Qualifying asset” means an asset other than—

(a)

land or an interest in land, or

(b)

a building or structure which—

(i)

is situated on land, and

(ii)

does not fall within any of sub-paragraphs (i) to (iv) of paragraph (c) of section 3(4) of OTA 1975 (allowable expenditure: exclusions).

(4)

But an amount does not constitute a tariff receipt if the amount—

(a)

is, in relation to the person giving it, expenditure in respect of interest or any other pecuniary obligation incurred in obtaining a loan or any other form of credit,

(b)

is referable to the use of a qualifying asset for, or the provision of services or facilities in connection with, deballasting, or

(c)

is referable to other use of an asset, except use wholly or partly for an oil purpose.

(5)

Any consideration which includes an amount within subsection (4)(a) to (c) is to be apportioned in a just and reasonable manner.

(6)

In subsection (4)(c), the reference to use of an asset for an oil purpose is a reference to—

(a)

use in connection with an oil field (including use giving rise to receipts which, for the purposes of this Part, are tariff receipts), and

(b)

use for any other purpose (apart from a purpose falling within section 3(1)(b) of OTA 1975 (allowable expenditure: payment in connection with a relevant licence)) of a separate trade consisting of oil-related activities.

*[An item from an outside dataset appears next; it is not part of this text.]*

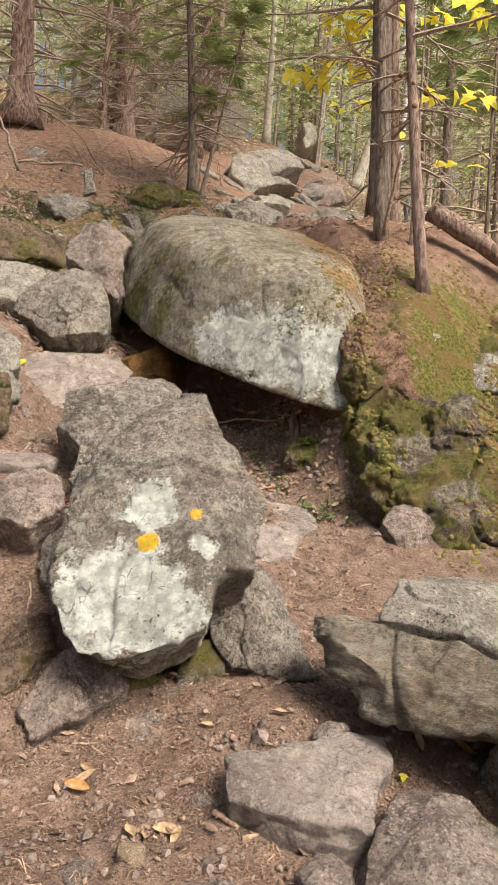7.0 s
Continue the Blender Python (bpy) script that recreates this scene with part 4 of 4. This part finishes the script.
def undergrowth():
    """Bare twigs and small leaves that cover the floor of the woods."""
    rnd = random.Random(78)
    v, fc, lv, lf = [], [], [], []
    for j in range(1500):
        y = 11.5 + 22 * rnd.random() ** 1.3
        x = rnd.uniform(-0.35, 0.8) * y + rnd.uniform(-2, 2)
        side = x - (0.42 * y - 1.2)
        if abs(side) < 1.1 or (side < 0 and y < 18 and rnd.random() < 0.8):
            continue
        base = Vector((x, y, float(ground(x, y)) - 0.05))
        for i in range(3):
            d = Vector((rnd.uniform(-1, 1), rnd.uniform(-1, 1), rnd.uniform(0.1, 1.3))).normalized()
            n = rnd.uniform(0.2, 0.9)
            tube(v, fc, [base, base + d * n * 0.5, base + d * n + Vector((rnd.uniform(-0.1, 0.1), 0, -0.08))], [0.007, 0.005, 0.002], 3, 0, rnd)
            for s in range(rnd.choice((0, 0, 3, 6)) if y > 19 or side > 0 else 0):
                q = base + d * n * rnd.uniform(0.3, 1) + Vector((rnd.uniform(-0.15, 0.15), rnd.uniform(-0.15, 0.15), rnd.uniform(-0.05, 0.1)))
                leaf_quad(lv, lf, q, Vector((rnd.uniform(-1, 1), rnd.uniform(-1, 1), rnd.uniform(-0.4, 0.4))).normalized(), Vector((rnd.uniform(-0.4, 0.4), -0.4, 1)).normalized(), 0.1, 0.07)
    tagged(mesh_of("dead_brush", v, fc, DEAD), "bare dead twigs covering the floor of the woods", "undergrowth", kind="stuff")
    tagged(mesh_of("low_leaves", lv, lf, LEAFGREEN), "small yellowing leaves low in the woods", "undergrowth", kind="stuff")


undergrowth()


def surface(x, y):
    v = Vector((x, y, 0))
    return float(ground(x, y)) + 0.05 * noise.noise(v * 1.7) + 0.03 * noise.noise(v * 5.0) + 0.024 * noise.noise(v * 13.0) + 0.014 * noise.noise(v * 30.0)


# ---- stones up the gully and small stones in the trail ----
def stone_set(label, group, count, mats, where, size, seed, name, slack=0.05, rise=0.1):
    """A few shapes of stone, laid out many times in random turns."""
    rnd = random.Random(seed)
    shapes = []
    for j in range(5):
        ring = []
        n = rnd.randint(6, 8)
        for i in range(n):
            a = 2 * math.pi * (i + rnd.uniform(-0.25, 0.25)) / n
            r = rnd.uniform(0.32, 0.6)
            ring.append((round(r * math.cos(a), 2), round(r * 0.8 * math.sin(a), 2)))
        ob = rock(name, label, (0, 0, -40), (0, 0), ring, rnd.uniform(0.35, 0.6), 0.06, 0.05, 0.9, mats[j % len(mats)], seed + j, voxel=0.075, rough=1.3)
        shapes.append(tagged(ob, category="rock", group=group))
    for j in range(count):
        x, y = where(rnd)
        s = size * rnd.uniform(0.5, 1.6)
        place, normal = drop_on(x, y, float(ground(x, y)) + 1.2)
        if place.z > surface(x, y) + slack:
            continue
        m = Matrix.Translation(place + Vector((0, 0, rise * s))) @ normal.to_track_quat("Z", "Y").to_matrix().to_4x4() @ pose(0, 0, 0, rnd.uniform(-20, 20), rnd.uniform(-20, 20), rnd.uniform(0, 360))
        shapes[j % 5].scale = (s, s, s * rnd.uniform(0.55, 0.9))
        copy_thing(shapes[j % 5], m)
    for ob in shapes:
        bpy.data.objects.remove(ob)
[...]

291BTariff receipts: counteraction of avoidance arrangements

(1)

Subsection (2) applies if an arrangement has been entered into, the main purpose or one of the main purposes of which is to obtain a tax advantage by reference to section 291.

(2)

The relevant tax advantage is to be counteracted by the making of such adjustments as are just and reasonable.

(3)

Any adjustments required to be made under this section (whether or not by an officer of Revenue and Customs) may be made by way of—

(a)

an assessment,

(b)

the modification of an assessment,

(c)

amendment or disallowance of a claim,

or otherwise.

(4)

In this section—

arrangement” includes any agreement, understanding, scheme, transaction or series of transactions (whether or not legally enforceable);

tax advantage” has the meaning given by section 1139.